Ankara Radyoevi sadece bir radyo istasyonu olmanın ötesine geçerek, Türkiye radyolarının "Merkez Postası" unvanını kazandı. 83 yıl boyunca, çalışanları ve radyo yayıncılığındaki ilkeleri sayesinde "halk üniversitesi", "radyoculuğun okulu" ve "Cumhuriyetimizin güçlü sesi" gibi önemli unvanlar edindi.
ANKARA RADYOSU'NUN İLK STÜDYOSU ULUS'TA
Radyo yayıncılığı Türkiye'de ilk olarak 1927'de PTT tarafından Ankara ve İstanbul'da kurulan telsiz istasyonları aracılığıyla başladı. İlk deneme yayınları, Türk Telsiz Telefon Anonim Şirketi (TTTAŞ) tarafından gerçekleştirildi.
1929’da, Ankara Radyosu'nun ilk stüdyosu Ulus'taki postanenin bir odasında kuruldu. Bu stüdyo, zamanla çeşitli yerlerde değişiklikler göstererek, radyo yayıncılığının gelişiminde önemli bir rol oynadı.
1936'da, radyo yayınları devlet tekeline geçti ve Ankara Radyosu, dönemin modern ve güçlü bir radyo istasyonu olarak yeniden yapılandırılmaya başlandı.
ATATÜRK'ÜN ÖLÜMÜ HABERİNİ DUYURAN İLK KURUM OLDU
Ankara Radyosu'nun inşaatı 1937 yılında başladı ve 1938’in Temmuz ayında tamamlandı. Açılışı, Cumhuriyet'in ilanının 15. yılına denk geldiği için büyük bir önem taşıyordu. Açılış sırasında, 120 kilowatt gücündeki verici sayesinde yapılan yayınlar milyonlarca dinleyiciye ulaştı.
Ancak, açılış törenine katılamayan Mustafa Kemal Atatürk, bu etkinliğin hemen ardından vefat etti ve Ankara Radyosu, onun ölümünü duyuran ilk kurumlardan biri oldu.
CUMHURİYETİN MODERN YAPISI
Cumhuriyet’in ilanıyla birlikte Türkiye’nin modernleşme çabaları hız kazandı ve Ankara Radyosu, bu çabalara öncülük etti. 1948 yılında kısa dalga üzerinden uluslararası yayın yapma hedefi doğrultusunda yeni bir verici istasyonu kuruldu.

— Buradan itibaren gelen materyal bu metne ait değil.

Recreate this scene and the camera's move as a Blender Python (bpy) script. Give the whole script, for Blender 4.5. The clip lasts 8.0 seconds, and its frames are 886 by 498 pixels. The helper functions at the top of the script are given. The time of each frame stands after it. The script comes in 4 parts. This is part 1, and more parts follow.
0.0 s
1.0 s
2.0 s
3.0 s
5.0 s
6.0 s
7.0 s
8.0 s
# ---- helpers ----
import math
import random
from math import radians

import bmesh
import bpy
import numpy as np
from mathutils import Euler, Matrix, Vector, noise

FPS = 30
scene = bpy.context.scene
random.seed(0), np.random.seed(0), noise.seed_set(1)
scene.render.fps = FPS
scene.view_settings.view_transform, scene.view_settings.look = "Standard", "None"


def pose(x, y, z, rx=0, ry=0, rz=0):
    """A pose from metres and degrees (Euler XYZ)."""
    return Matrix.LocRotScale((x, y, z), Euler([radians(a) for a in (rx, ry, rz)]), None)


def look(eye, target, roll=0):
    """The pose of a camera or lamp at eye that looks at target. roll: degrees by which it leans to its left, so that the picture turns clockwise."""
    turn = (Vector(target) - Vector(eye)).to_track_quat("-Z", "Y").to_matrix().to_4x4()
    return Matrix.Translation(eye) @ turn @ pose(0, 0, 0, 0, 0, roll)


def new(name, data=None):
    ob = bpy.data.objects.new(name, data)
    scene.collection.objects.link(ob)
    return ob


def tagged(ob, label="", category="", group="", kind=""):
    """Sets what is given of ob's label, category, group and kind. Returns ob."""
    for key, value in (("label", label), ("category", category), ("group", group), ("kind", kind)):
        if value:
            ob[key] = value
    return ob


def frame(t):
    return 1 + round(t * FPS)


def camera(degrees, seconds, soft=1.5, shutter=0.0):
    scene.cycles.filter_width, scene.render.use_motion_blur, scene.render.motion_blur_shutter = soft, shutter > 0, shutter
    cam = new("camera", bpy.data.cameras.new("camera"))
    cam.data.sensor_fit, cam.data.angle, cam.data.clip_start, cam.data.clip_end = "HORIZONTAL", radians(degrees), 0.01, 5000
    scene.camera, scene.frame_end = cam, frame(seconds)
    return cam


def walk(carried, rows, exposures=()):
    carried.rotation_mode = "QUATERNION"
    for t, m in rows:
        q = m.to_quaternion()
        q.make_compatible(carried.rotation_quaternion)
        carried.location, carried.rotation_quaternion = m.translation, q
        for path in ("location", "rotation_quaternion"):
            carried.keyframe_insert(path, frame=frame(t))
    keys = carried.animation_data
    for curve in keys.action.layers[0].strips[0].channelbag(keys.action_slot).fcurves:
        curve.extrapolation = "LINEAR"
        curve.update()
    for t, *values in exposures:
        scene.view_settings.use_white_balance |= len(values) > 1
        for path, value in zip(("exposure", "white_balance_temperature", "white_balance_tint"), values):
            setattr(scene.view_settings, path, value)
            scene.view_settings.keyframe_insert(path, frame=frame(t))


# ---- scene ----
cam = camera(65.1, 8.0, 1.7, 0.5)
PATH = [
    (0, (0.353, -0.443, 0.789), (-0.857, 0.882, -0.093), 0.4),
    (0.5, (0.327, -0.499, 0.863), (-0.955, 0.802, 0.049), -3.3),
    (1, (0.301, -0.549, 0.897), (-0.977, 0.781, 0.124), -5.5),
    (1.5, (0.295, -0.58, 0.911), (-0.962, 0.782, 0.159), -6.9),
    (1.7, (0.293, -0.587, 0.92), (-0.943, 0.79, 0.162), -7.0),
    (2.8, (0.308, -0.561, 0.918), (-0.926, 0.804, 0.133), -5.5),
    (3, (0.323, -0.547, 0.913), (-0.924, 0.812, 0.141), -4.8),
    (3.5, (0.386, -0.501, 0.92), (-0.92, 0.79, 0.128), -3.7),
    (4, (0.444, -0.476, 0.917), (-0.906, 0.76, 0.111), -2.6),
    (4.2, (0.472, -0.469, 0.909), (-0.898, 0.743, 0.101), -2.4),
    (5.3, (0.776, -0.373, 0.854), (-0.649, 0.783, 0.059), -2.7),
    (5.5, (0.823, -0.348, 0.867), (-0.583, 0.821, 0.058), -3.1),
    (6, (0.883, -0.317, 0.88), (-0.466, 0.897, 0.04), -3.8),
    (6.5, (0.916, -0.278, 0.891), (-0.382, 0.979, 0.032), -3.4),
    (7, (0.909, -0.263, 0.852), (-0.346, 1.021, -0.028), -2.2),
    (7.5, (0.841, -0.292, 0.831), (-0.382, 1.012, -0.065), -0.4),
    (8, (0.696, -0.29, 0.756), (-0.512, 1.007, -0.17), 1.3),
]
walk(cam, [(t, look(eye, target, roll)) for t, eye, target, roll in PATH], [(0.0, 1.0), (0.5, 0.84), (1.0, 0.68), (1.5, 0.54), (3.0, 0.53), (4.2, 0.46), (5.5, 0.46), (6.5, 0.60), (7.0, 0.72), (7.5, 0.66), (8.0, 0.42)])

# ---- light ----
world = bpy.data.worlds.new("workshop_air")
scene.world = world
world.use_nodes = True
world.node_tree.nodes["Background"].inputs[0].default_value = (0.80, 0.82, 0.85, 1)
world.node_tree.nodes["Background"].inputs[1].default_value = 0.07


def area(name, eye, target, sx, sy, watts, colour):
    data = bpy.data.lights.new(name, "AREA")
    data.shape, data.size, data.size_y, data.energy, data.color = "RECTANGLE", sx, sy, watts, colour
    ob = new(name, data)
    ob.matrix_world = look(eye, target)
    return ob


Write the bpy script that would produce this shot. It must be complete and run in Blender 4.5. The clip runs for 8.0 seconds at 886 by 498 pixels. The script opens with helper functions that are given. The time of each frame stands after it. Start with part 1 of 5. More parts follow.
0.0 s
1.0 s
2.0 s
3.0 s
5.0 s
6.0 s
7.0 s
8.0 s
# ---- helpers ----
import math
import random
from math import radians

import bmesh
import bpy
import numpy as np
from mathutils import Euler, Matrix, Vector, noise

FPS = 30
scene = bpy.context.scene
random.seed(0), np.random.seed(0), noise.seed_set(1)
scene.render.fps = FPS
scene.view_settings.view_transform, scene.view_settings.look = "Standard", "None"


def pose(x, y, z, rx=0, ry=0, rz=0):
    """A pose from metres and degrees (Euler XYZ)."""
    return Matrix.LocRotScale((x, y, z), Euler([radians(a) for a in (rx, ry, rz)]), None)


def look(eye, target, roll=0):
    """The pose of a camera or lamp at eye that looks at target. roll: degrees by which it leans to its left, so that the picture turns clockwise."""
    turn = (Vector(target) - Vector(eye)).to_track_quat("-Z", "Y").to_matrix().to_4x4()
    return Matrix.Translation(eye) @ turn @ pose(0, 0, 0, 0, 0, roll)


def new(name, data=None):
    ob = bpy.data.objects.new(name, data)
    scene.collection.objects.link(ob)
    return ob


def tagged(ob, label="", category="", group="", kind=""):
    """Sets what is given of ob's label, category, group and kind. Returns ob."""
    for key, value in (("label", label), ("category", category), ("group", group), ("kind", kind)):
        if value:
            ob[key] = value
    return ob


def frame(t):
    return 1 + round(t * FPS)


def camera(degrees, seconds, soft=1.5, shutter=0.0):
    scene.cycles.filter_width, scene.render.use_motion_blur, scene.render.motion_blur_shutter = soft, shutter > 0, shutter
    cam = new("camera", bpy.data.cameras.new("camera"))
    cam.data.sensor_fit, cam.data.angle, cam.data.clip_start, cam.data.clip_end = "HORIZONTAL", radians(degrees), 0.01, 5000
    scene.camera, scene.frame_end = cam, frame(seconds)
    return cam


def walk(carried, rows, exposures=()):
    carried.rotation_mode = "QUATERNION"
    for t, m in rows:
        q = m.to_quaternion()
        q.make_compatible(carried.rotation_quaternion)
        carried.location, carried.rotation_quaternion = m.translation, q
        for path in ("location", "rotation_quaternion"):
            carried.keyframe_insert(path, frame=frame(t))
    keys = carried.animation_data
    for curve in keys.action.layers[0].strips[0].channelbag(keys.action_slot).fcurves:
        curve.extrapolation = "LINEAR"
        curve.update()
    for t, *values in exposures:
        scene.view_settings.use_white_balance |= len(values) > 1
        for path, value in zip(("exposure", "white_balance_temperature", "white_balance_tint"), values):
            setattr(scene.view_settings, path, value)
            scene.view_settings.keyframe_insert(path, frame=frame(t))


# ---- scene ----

Bu yayınlar, daha sonra "Türkiye’nin Sesi Radyosu" adı altında devam etti ve Türk kültürünü, sanatını ve haberlerini dünya genelinde duyurma görevini üstlendi.
RADYO HALKIN SANATA OLAN İLGİSİNİ ARTTIRDI
Ankara Radyosu, özellikle eğitim ve kültür konularında önemli programlar sunarak halkı bilgilendirmeyi hedefledi. Radyofonik tiyatro gibi yenilikçi yayınlarla halkın sanata olan ilgisini artırdı.
Türk müziği alanında da büyük bir etki yaratarak, Türk Sanat Müziği ve Türk Halk Müziği türlerinin gelişimine katkıda bulundu. Ankara Radyosu, binlerce türkü derleyip arşivleyerek Türk halk müziğini kimlik kazandırdı.
TÜRK RADYO TARİHİNİN VAZGEÇİLMEZ BİR PARÇASI
Atatürk'ün amacı olan çok sesli müziğin tanıtımı konusunda da önemli bir rol üstlenen Ankara Radyosu, kurulduğu günden itibaren yaptığı yayınlarla halkı bilgilendirdi ve eğitti. Türk halkının Cumhuriyet ile birlikte öğrendiği birçok şeyin kaynağı olarak gösterildi.
Müzeyyen Senar gibi ünlü sanatçılar, Ankara Radyosu’nun eğitimine olan katkısını övgüyle dile getirerek, radyonun bir eğitim yuvası olduğu vurgulandı.
Ankara Radyosu, Türk halkının en önemli bilgi ve eğlence kaynağı olmanın yanı sıra, bir eğitim kurumu olarak da büyük bir miras bıraktı.
Yıllar içinde geliştirdiği programlar, sanatçılar ve radyo yayıncılığı alanındaki yeniliklerle, Cumhuriyet döneminin en önemli kültürel unsurlarından biri haline geldi. Bugün bile, Ankara Radyosu'nun mirası ve etkisi, Türk radyo tarihinin vazgeçilmez bir parçası olarak devam ediyor.